Les effets de l’ancien code

Outre le régime préférentiel, il y a peu, à l’Assemblée nationale, lors de l’examen de la loi sur le budget 2018, les députés de la majorité comme ceux de l’opposition ont déploré le fait que, porteur de la croissance, le secteur minier n’est pas, cependant, totalement fiscalisé. Que les mines représentent pourtant un peu plus d’un tiers de la croissance économique de la République démocratique du Congo. Que l’ancien code minier prévoit des dispositions avantageuses pour les minings, voilà qui a pour effet de plomber notamment l’impôt sur les bénéfices et profits durant les cinq premières années à travers différents mécanismes, notamment l’application du système d’amortissement exceptionnel. 

Dès la première année, le mining est, en effet, en droit de récupérer 60 % de ses amortissements. À la DGDA, l’on estime que les raisons qui ont conduit à la relecture du code minier ont eu un impact négatif sur la mobilisation des recettes issues de l‘exploration des produits miniers marchands. D’où, la nécessité d’appliquer le nouveau code minier tel que modifié à ce jour. « L’application de ce nouveau code minier mettra en œuvre des innovations retenues lesquelles auront un impact positif dur les recettes du Trésor », lit-on dans un rapport daté du 25 juin 2018 de la douane. Apparemment, il va falloir attendre encore pour vivre l’applicabilité de nouveaux code et règlement miniers. Même les experts sont dans des supputations. L’ancien code continuerait donc à produire ses effets.  

Libre choix

En RDC, le titulaire d’une autorisation d’exploitation minière peut vendre ses produits ou minerais aux clients de son choix à des prix librement négociés. L’État via le ministre des Mines n’intervient que pour autoriser ou non les exportations de minerais à l’état brut. En dehors des activités commerciales de la Gécamines SARL dont il est encore l’unique actionnaire, l’État ne se contente, en dehors des actions à titre purement social, philanthropique des sociétés privées, que de retombées financières, fiscales, parafiscales et douanières, qu’il récolte principalement par le biais de la Direction générale des impôts (DGI), de la Direction générale des recettes administratives, domaniales, judiciaires et de participations (DGRAD), de la Société nationale d’assurances (SONAS), de la DGDA, du Cadastre minier (CAMI), le ministère des Mines et ses appendices. 

Les minings sont redevables de l’impôt sur le chiffre d’affaires à l’intérieur sur les ventes réalisées et les services rendus sur le territoire national. 

Les ventes des produits à une entité de transformation établie en RDC sont expressément exemptées.
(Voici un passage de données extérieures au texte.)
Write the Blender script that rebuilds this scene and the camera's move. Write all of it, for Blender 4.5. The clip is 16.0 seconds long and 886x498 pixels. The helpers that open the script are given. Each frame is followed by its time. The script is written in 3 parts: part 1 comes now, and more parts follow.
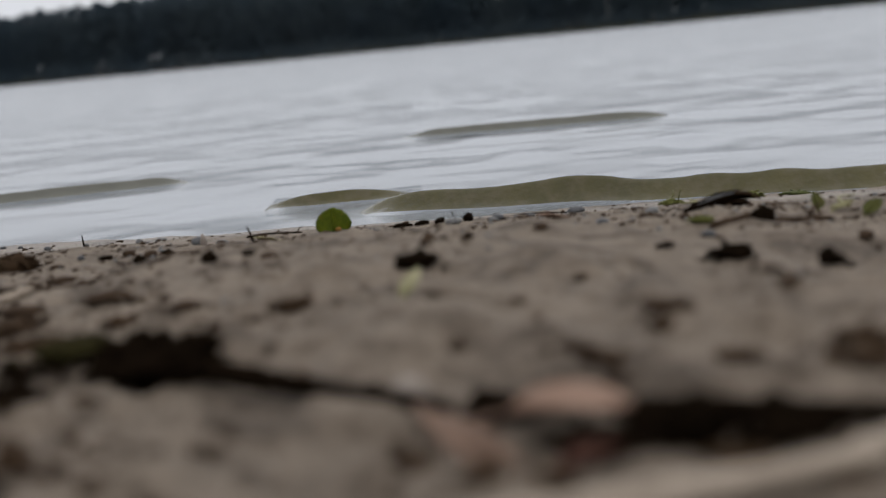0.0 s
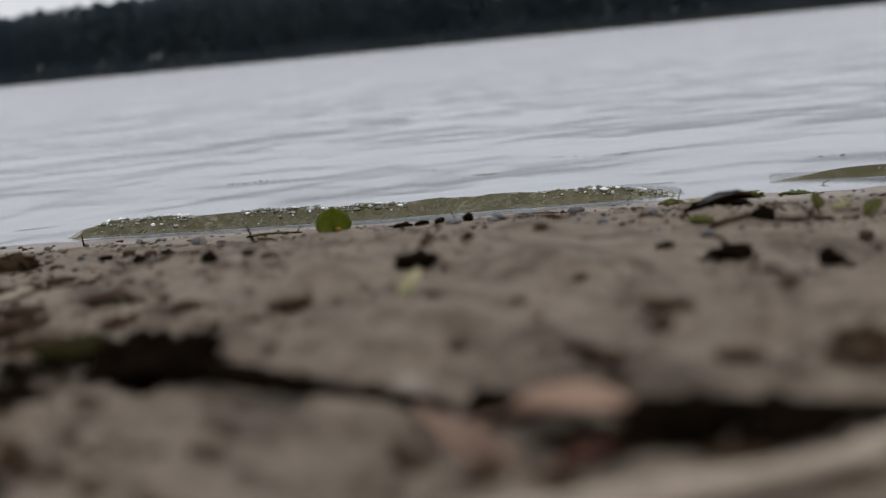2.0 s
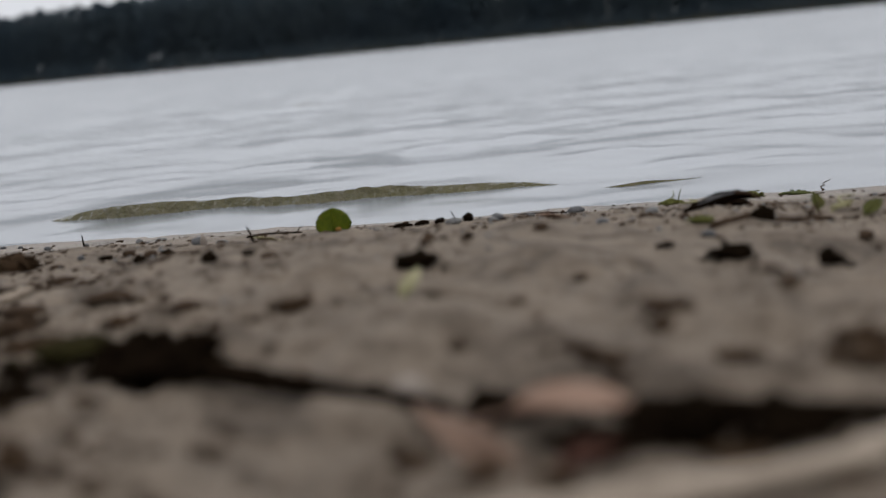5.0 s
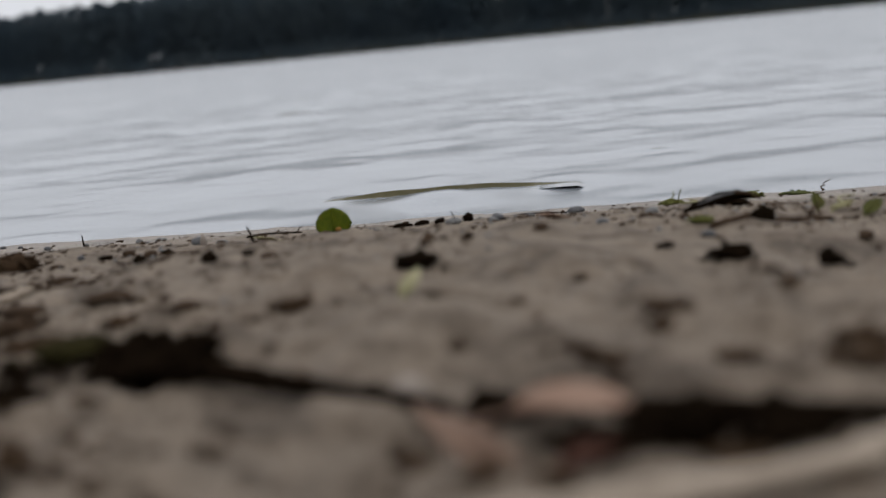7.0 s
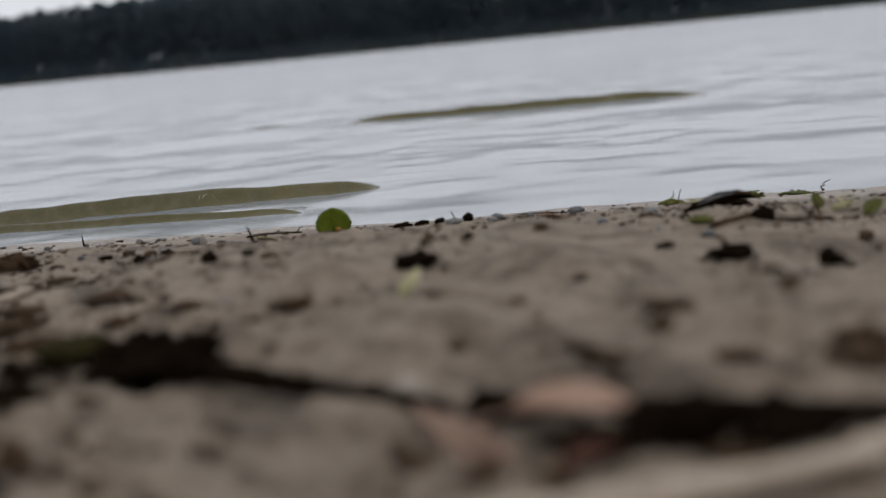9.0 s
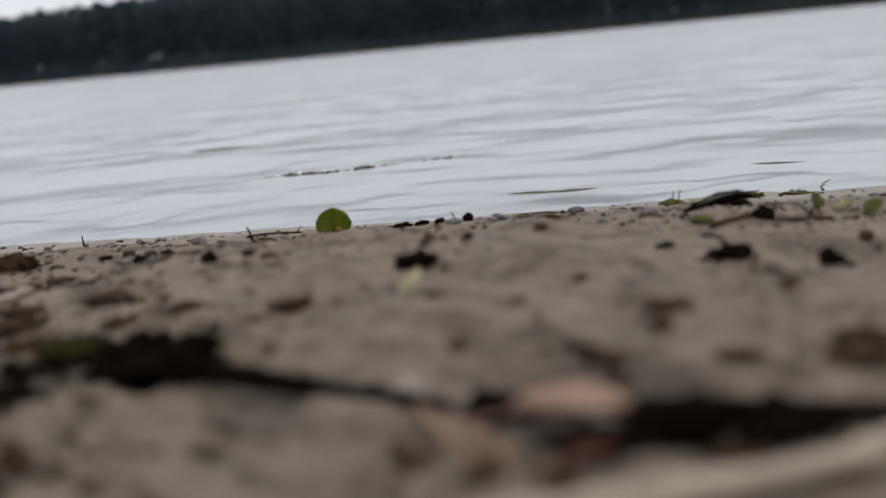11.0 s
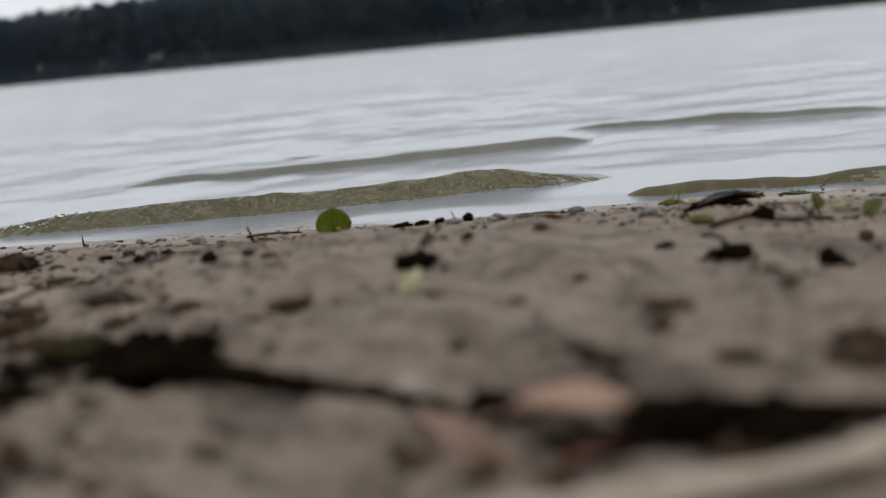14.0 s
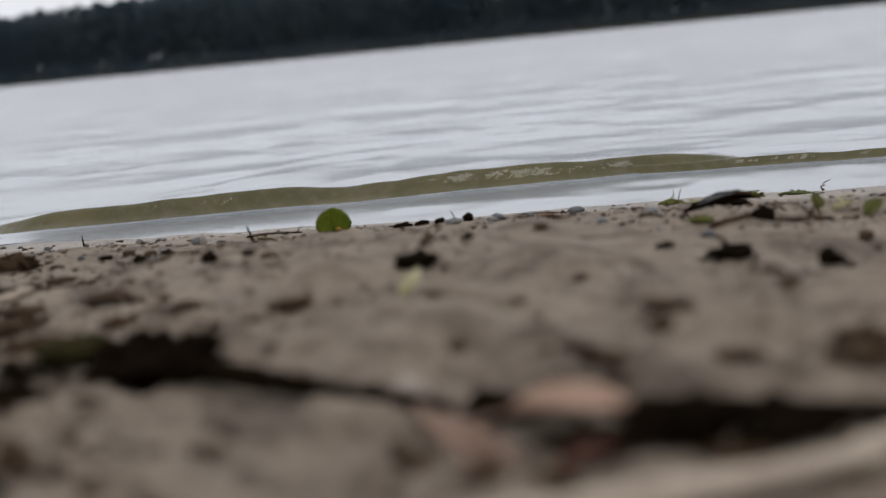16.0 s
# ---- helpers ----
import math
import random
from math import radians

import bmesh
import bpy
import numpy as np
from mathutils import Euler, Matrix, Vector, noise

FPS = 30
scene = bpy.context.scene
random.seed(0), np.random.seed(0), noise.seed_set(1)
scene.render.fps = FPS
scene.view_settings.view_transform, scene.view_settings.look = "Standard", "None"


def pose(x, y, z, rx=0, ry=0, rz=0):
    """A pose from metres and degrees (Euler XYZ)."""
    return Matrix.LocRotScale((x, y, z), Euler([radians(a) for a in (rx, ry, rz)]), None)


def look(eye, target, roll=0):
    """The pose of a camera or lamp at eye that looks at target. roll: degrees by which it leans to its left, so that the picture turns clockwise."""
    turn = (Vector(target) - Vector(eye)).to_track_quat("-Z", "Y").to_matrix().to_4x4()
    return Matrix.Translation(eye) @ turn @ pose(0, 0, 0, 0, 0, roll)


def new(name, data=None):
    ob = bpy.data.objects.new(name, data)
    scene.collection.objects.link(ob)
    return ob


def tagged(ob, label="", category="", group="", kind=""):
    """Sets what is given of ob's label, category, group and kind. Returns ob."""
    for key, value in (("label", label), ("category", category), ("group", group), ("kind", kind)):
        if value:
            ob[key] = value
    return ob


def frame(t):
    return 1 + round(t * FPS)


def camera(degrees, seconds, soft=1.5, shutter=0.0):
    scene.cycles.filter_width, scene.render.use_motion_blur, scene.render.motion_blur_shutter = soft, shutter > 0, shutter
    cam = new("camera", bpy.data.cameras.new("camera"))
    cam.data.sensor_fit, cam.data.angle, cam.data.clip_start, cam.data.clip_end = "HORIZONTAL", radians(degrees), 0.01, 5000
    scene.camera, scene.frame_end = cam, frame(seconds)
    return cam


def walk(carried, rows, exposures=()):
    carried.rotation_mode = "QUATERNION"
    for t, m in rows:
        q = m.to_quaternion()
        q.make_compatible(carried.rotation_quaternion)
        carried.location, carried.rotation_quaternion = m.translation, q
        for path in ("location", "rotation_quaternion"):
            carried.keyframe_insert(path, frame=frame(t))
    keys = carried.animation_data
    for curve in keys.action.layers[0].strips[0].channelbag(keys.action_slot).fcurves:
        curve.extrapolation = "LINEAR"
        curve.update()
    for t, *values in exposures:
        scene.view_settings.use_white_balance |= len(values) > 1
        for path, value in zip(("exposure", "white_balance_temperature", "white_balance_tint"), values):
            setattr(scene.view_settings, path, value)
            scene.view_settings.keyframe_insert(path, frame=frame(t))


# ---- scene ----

Les autres ventes des produits à l’intérieur de la RDC constituent l’assiette de cette « contribution » et le taux applicable est de 10 %. Les services rendus par le titulaire sont imposables au taux de droit commun. Le titulaire du droit ou titre minier ou de carrière supporte la contribution sur le chiffre d’affaires à un taux préférentiel de 5 % lorsqu’il est bénéficiaire des prestations des services liés à son objet social. Mais suite à l’instauration de la TVA – en remplacement de l’impôt sur le chiffre d’affaires (ICA) – dont l’application dans le secteur minier fait débat, tous ces taux passent quand même à 16 %. Il sied également de rappeler qu’avant l’instauration de la taxe sur la valeur ajoutée, l’acquisition par le titulaire des biens produits localement était imposable au taux de 3 % pour les biens liés à l’activité minière. 

Il sied de rappeler qu’avant de commencer ses travaux ou projet, le titulaire du droit ou titre minier et/ou de carrière dresse la liste comprenant le nombre et la valeur des biens mobiliers, des équipements, des véhicules, des substances minérales et d’autres intrants devant bénéficier d’un régime douanier particulier plutôt privilégié. Ces biens et produits sont soumis à un droit d’entrée de 2 %. Les biens et produits des sociétés affiliées et sous-traitants liés au projet jouissent également de ce taux préférentiel s’ils sont repris sur la liste que le titulaire transmet aux ministres des Mines et des Finances. 

Le taux du droit d’entrée (des biens repris sur la liste) passe de 2 à 5 % dès que l’exploitation minière devient effective. Cependant les carburants, les lubrifiants, les réactifs et autres consommables destinés aux activités minières sont soumis à un droit d’entrée de 3 % pendant toute la durée du projet minier. La nouvelle loi portant sur la taxe sur la valeur ajoutée supprime le droit d’entrée pour les lubrifiants et les réactifs au bénéfice des minings. 

L’application du taux de droit commun aux minings relève plutôt de la sanction, selon l’esprit du code minier. En fait ce n’est qu’en cas de fraude sur la déclaration lors des importations dans le cadre des travaux d’extension d’un projet minier, le titulaire d’un titre minier est passible des droits d’entrée et de la contribution sur le chiffre d’affaires à l’importation au taux de droit commun. S’il y a coulage, c’est aussi dans les aspects institutionnels et légaux ! Notons que le code des investissements prévoit des exonérations au titre des impôts sur les bénéfices et profits sur des périodes allant de 3 à 5 ans selon qu’on se trouve dans telle ou telle zone économique.